Construction contributed to group results, including support services and equipment services, which saw overall turnover dip to £928m from £944.5m  as pre-tax profit increased  10% to £30.1m.

Long-term infrastructure and framework contracts were responsible for more than half of construction income.

Interserve is traditionally strong in the health, education and infrastructure sectors and is now “actively targeting” energy, waste and retail work to offset declines in public spending.

The firm said: “Signs of an anticipated moderation in public sector spending are reflected in the revenue decline but,
against this challenging backdrop, performance in the UK was very good, generating a margin of 2.8% which remains above both our historical range and our view of medium-term sustainable margins.”

Support services enjoyed strong growth as operating profits soared 76% to £15.7m on flat turnover of £538m.
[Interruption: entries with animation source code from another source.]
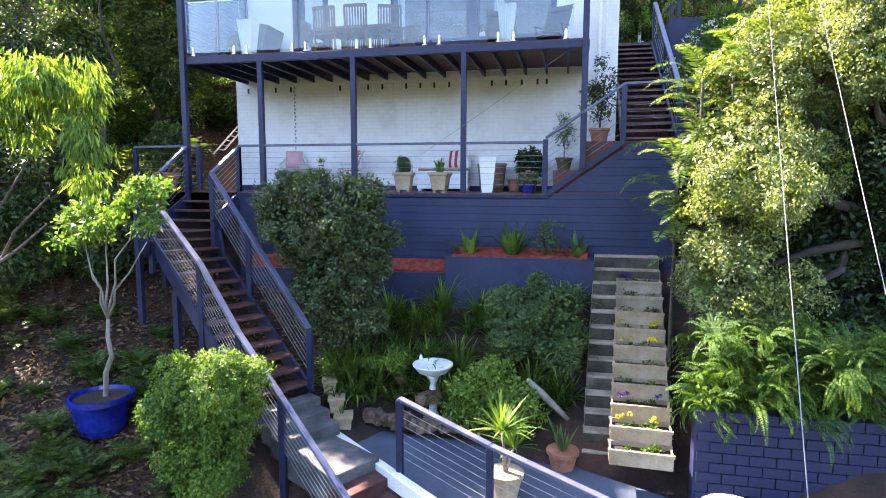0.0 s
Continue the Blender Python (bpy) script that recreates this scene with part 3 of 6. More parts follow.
# things that show inside: a sideboard with crockery, a white lamp on a side table
sb = hpart("sideboard", Geo().box(-0.3, 0.65, 3.6, 4.0, 2.72, 3.5).box(-0.25, 0.6, 3.75, 4.0, 3.55, 4.5).box(-0.3, 0.65, 3.7, 4.0, 4.5, 4.56), TEAK_IN, bevel=0.01)
for i, x in enumerate((-0.15, 0.05, 0.25, 0.45)):
    part("bowl", Geo().lathe([(0.03, 0), (0.05, 0.02), (0.07, 0.08), (0.06, 0.08)], (x, 3.68, 3.501), 12), WHITE, sb)
tl = hpart("table_lamp", Geo().lathe([(0.09, 0), (0.03, 0.04), (0.03, 0.4)], (0.98, 1.6, 3.1), 12), WHITE)
part("shade", Geo().lathe([(0.19, 0.40), (0.15, 0.68)], (0.98, 1.6, 3.1), 18), WHITE, tl)
hpart("side_table", Geo().box(0.75, 1.25, 1.4, 1.8, 3.05, 3.1).box(0.78, 0.83, 1.43, 1.48, 2.72, 3.05).box(1.17, 1.22, 1.43, 1.48, 2.72, 3.05).box(0.78, 0.83, 1.72, 1.77, 2.72, 3.05).box(1.17, 1.22, 1.72, 1.77, 2.72, 3.05), WHITE)

# floodlight and a wall lantern
fl = hpart("floodlight", Geo().box(-1.82, -1.72, 0.5, 0.55, 4.9, 5.0).box(-1.9, -1.8, 0.38, 0.48, 4.90, 4.97, None).box(-1.74, -1.64, 0.38, 0.48, 4.90, 4.97).tube([(-1.77, 0.5, 4.95), (-1.77, 0.42, 4.94)], 0.02, 6), FASCIA, bevel=0.005)
hpart("wall_lantern", Geo().lathe([(0.02, 0.32), (0.075, 0.24), (0.06, 0.23), (0.065, 0.02), (0.02, -0.03)], (3.36, 0.42, 4.62), 8).box(3.34, 3.38, 0.44, 0.55, 4.84, 4.88), FASCIA)

# ---- roof ----
EY, EZ, RY, RZ = -0.43, 7.70, 4.50, 8.96
RX0, RX1 = -5.27, 4.0
slope = math.atan2(RZ - EZ, RY - EY)
run = math.hypot(RY - EY, RZ - EZ)
roof = hpart("roof", Geo().add([(RX0 + 0.03, EY, EZ - 0.05), (RX1 - 0.03, EY, EZ - 0.05), (RX1 - 0.03, RY, RZ - 0.05), (RX0 + 0.03, RY, RZ - 0.05), (RX0 + 0.03, EY, EZ - 0.15), (RX1 - 0.03, EY, EZ - 0.15), (RX1 - 0.03, RY, RZ - 0.15), (RX0 + 0.03, RY, RZ - 0.15),
                                (RX0 + 0.03, 9.5, EZ - 0.05), (RX1 - 0.03, 9.5, EZ - 0.05), (RX0 + 0.03, 9.5, EZ - 0.15), (RX1 - 0.03, 9.5, EZ - 0.15)],
                               [(0, 1, 2, 3), (7, 6, 5, 4), (0, 4, 5, 1), (0, 3, 7, 4), (1, 5, 6, 2), (3, 2, 9, 8), (8, 9, 11, 10), (7, 10, 11, 6), (3, 8, 10, 7), (2, 6, 11, 9)]), FASCIA, label="low-pitched roof of pinkish brown clay tiles")
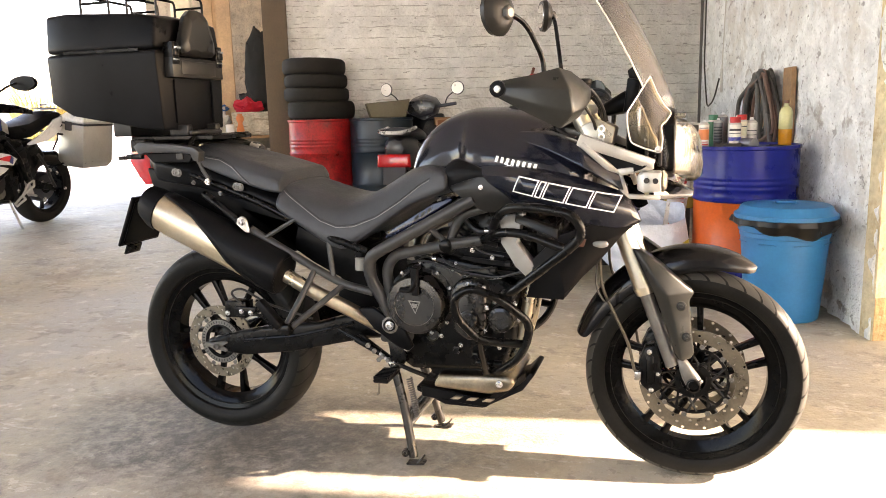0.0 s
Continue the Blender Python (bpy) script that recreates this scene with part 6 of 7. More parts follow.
def advert_strip(at, rz, lean, w, h, label, letters, tip=0):
    """A tall narrow white board with red shapes where a name stands."""
    s = thing("advert_board", label, "board", at)
    s.matrix_basis = Matrix.Translation(at) @ pose(0, 0, 0, lean, 0, rz) @ pose(0, 0, 0, 0, tip, 0)
    part("board", box(-w / 2, 0, 0, w / 2, 0.012, h, 0.002, 1), layers(mat("soiled_white_board", (0.72, 0.69, 0.64), 0.6, var=0.12, scale=9), (14, 0.60, 0.64, (0.12, 0.10, 0.08), 0.8, 7, (1, 1, 0.6))), s)
    part("top_band", box(-w / 2 + 0.004, -0.002, h - 0.05, w / 2 - 0.004, -0.0005, h - 0.012), mat("dark_print", (0.05, 0.045, 0.04), 0.7, var=0.3), s, smooth=0)
    for k in range(letters):
        z0 = 0.13 + k * 0.085
        part("red_shape", line_strip([(-0.026 + 0.004 * (k % 2), z0), (0.03, z0), (0.032, z0 + 0.04 + 0.012 * (k % 2)), (-0.02, z0 + 0.038)], 0.014, 0.0008, lambda x, zz: 0.0), C_RED, s, smooth=0)
    return s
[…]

Interserve has been concentrating on boosting margins in the division with a target of 5% as the Government continues its outsourcing programme while private clients like William Hill and Alstom account for 40% of work.

Life was more of a struggle at the equipment services division where the main formwork and falsework markets remained challenging.

Chief Executive Adrian Ringrose  said: “Interserve has performed well, delivering headline profit growth despite challenging market conditions.

“Support Services generated strong growth which, accompanied by a robust performance from Construction, more than offset the ongoing cyclical pressures in Equipment Services.

“Encouraged by the progress achieved in the first six months of the year and a growing bid portfolio, we maintain our guidance for 2011 and reiterate our belief that we have the capability to double earnings per share over five years.”